The Problem of the Priors

Bayesian confirmation theory tells you to update your credences by conditionalizing on any new evidence you encounter. However, conditionalization depends on your prior credences, and Bayesianism does not tell you what those prior credences should be. The only requirement is that your prior credences must be probabilistically coherent, as defined previously. Two people with different initial credences—different “starting points,” so to speak—could reach radically different conclusions when they conditionalize on the same evidence. One person could regard evidence E as strong support for hypothesis H; another could regard E as strong evidence against H, even though both individuals are following the conditionalization rule. Is there no objective fact of the matter whether E really confirms H? Is any initial credence as good as any other, or are some starting points more reasonable than others? The Bayesian theory of confirmation, by itself, gives no answer to these questions.

These unanswered questions have engendered an ongoing debate between two schools of thought within Bayesianism confirmation theory. Subjective Bayesians argue that there are no rational requirements for prior credences except probabilistic coherence (i.e., conformity to the rules of probability). Objective Bayesians, on the contrary, see the subjectivity of Bayesianism as a serious problem for the theory. In order to make it more objective, they have tried to identify rational requirements or rules for prior credences, in addition to the minimum requirement of probabilistic coherence. Many objective Bayesians appeal to the so-called principle of indifference, which says that when you have no evidence to decide between multiple hypotheses, you should assign the same probability to each of those hypotheses. Depending on how the hypotheses in question are enumerated, however, the principle of indifference yields contradictory results, and there is no consensus on how to resolve that issue.

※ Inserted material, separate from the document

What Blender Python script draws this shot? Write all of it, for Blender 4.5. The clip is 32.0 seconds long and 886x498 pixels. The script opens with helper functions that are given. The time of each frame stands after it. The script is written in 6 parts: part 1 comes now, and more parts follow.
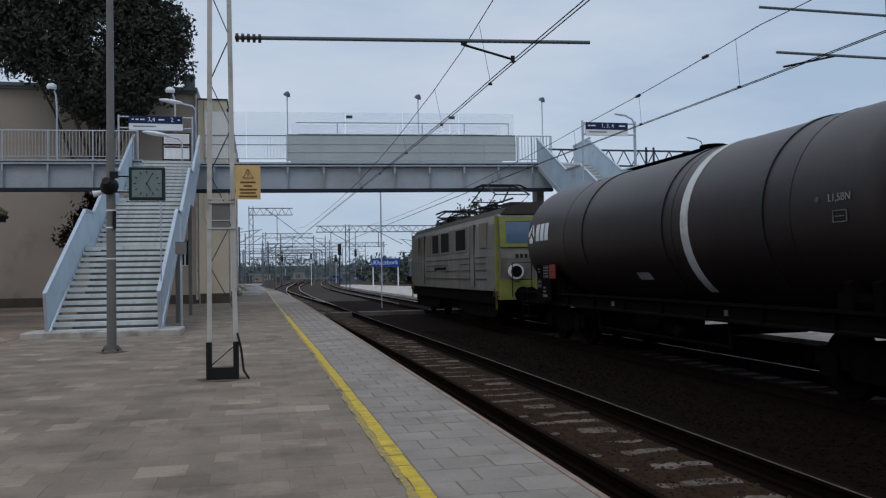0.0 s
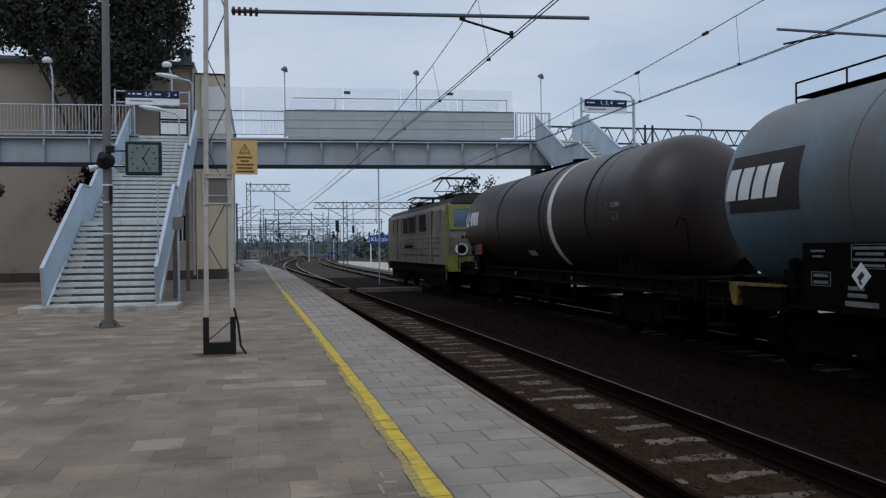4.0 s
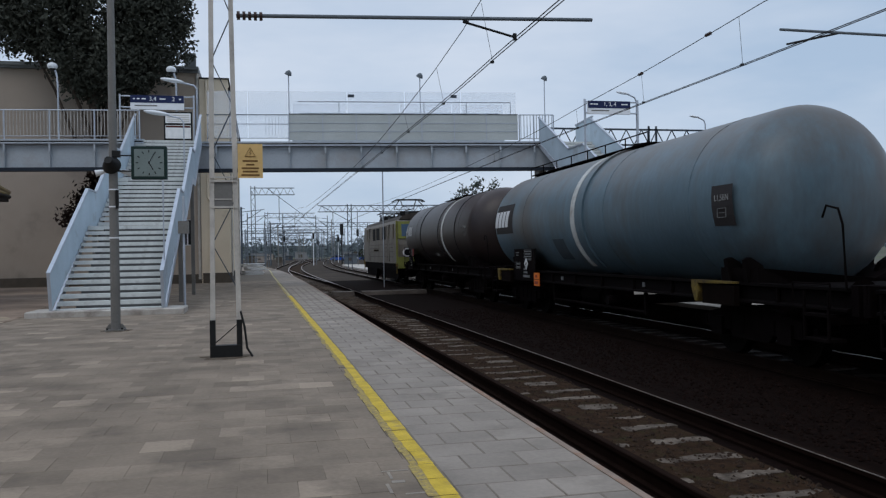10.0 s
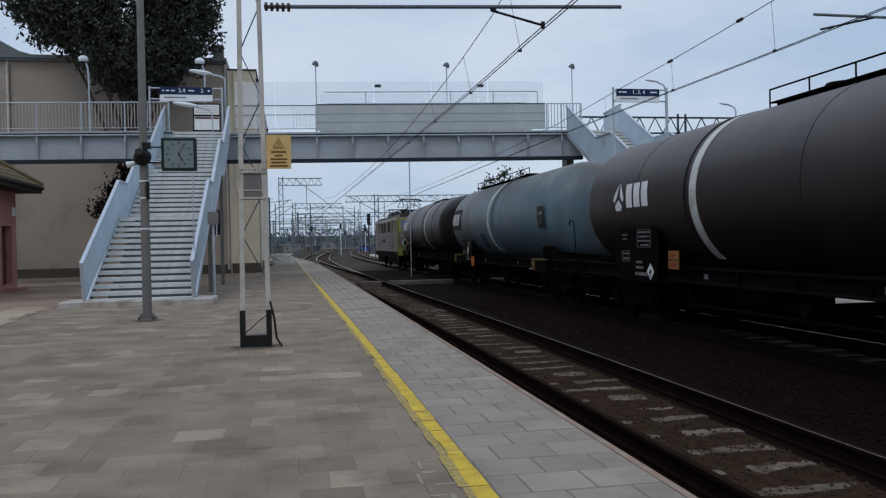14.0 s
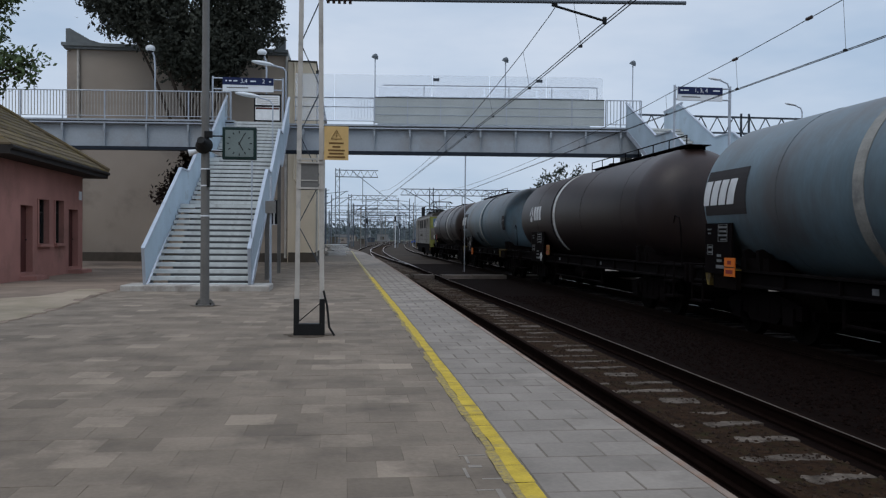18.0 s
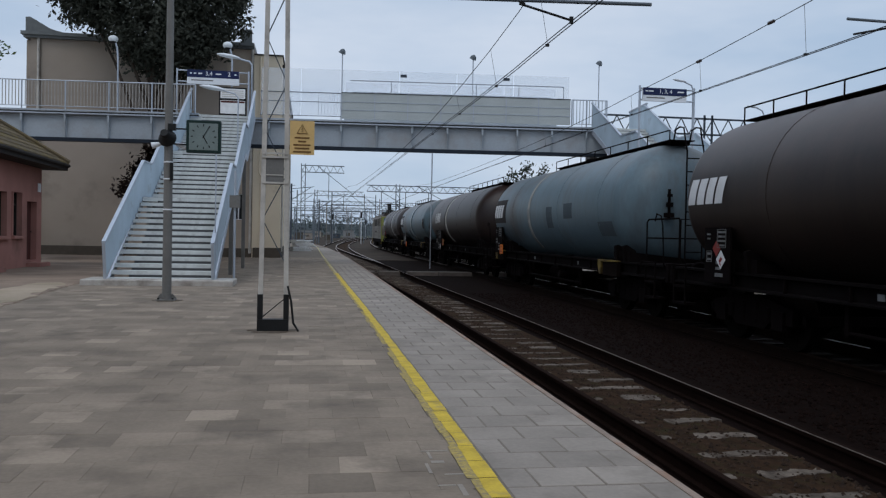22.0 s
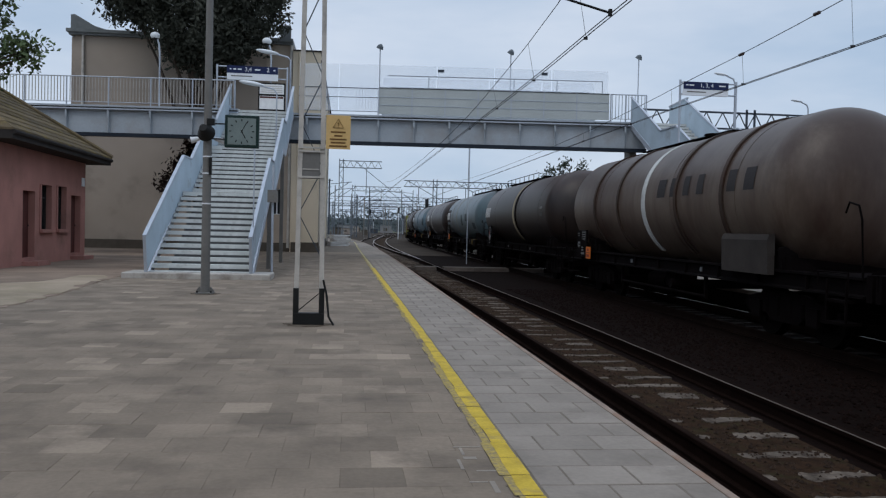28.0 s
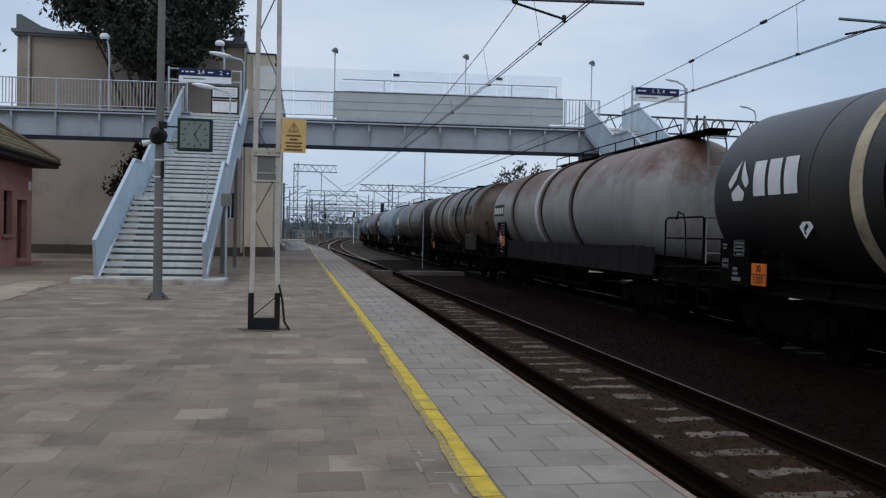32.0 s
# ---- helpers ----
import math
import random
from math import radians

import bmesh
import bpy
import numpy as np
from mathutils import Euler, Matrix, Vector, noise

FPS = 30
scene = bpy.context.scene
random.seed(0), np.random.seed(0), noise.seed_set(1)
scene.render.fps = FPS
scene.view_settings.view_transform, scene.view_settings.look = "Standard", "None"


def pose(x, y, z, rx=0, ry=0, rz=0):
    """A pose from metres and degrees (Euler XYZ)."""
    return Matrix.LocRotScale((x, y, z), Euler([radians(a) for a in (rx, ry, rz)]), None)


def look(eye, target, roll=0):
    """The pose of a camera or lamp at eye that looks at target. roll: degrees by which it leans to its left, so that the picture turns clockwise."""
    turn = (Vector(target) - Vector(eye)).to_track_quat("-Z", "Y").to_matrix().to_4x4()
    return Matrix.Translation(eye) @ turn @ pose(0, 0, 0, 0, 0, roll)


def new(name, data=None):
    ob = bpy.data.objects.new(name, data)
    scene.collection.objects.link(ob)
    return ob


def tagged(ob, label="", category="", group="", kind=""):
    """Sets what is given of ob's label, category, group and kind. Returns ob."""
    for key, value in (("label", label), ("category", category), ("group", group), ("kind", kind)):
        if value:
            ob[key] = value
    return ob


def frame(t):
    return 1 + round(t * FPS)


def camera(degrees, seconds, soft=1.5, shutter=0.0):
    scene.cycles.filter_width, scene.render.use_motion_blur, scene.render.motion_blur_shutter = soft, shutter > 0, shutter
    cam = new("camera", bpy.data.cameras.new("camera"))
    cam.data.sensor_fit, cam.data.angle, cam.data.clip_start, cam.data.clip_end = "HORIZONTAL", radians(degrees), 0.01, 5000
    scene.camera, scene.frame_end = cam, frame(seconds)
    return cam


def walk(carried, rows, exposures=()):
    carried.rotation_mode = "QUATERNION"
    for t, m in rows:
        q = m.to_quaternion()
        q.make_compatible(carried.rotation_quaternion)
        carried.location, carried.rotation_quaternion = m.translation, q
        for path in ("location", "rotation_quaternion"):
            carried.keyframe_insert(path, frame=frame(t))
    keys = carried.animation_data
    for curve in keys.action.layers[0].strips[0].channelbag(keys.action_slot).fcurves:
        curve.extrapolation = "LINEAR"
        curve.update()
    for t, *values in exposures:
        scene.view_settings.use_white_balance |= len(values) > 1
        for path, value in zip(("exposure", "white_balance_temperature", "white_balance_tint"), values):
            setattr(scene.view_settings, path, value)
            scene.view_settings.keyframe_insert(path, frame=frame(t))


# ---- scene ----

For further reading on the topics of this chapter, I recommend the Stanford Encyclopedia of Philosophy entries on “Confirmation” and “Bayesian Epistemology

My own opinion, for what it’s worth, lies somewhere between those two positions. On the one hand, I agree with objective Bayesians that mere probabilistic coherence is insufficient to make one’s starting point reasonable. However, I am not optimistic that they will succeed in finding strict rules of rationality for prior credences, beyond the rules of probabilistic coherence. As I see it, the difference between “reasonable” and “unreasonable” starting points is largely a matter of common sense, which cannot be formulated into a precise (much less concise) set of rules. So, I think the best approach is to employ Bayesian methodology in the broad range of cases where its subjectivity isn’t a problem: for example, when working out the implications of our own beliefs, and when engaging in philosophical debates on which there is some level of agreement on the relevant prior probabilities. When there is disagreement on what the priors should be, the inherent subjectivity of Bayesianism may render it less helpful.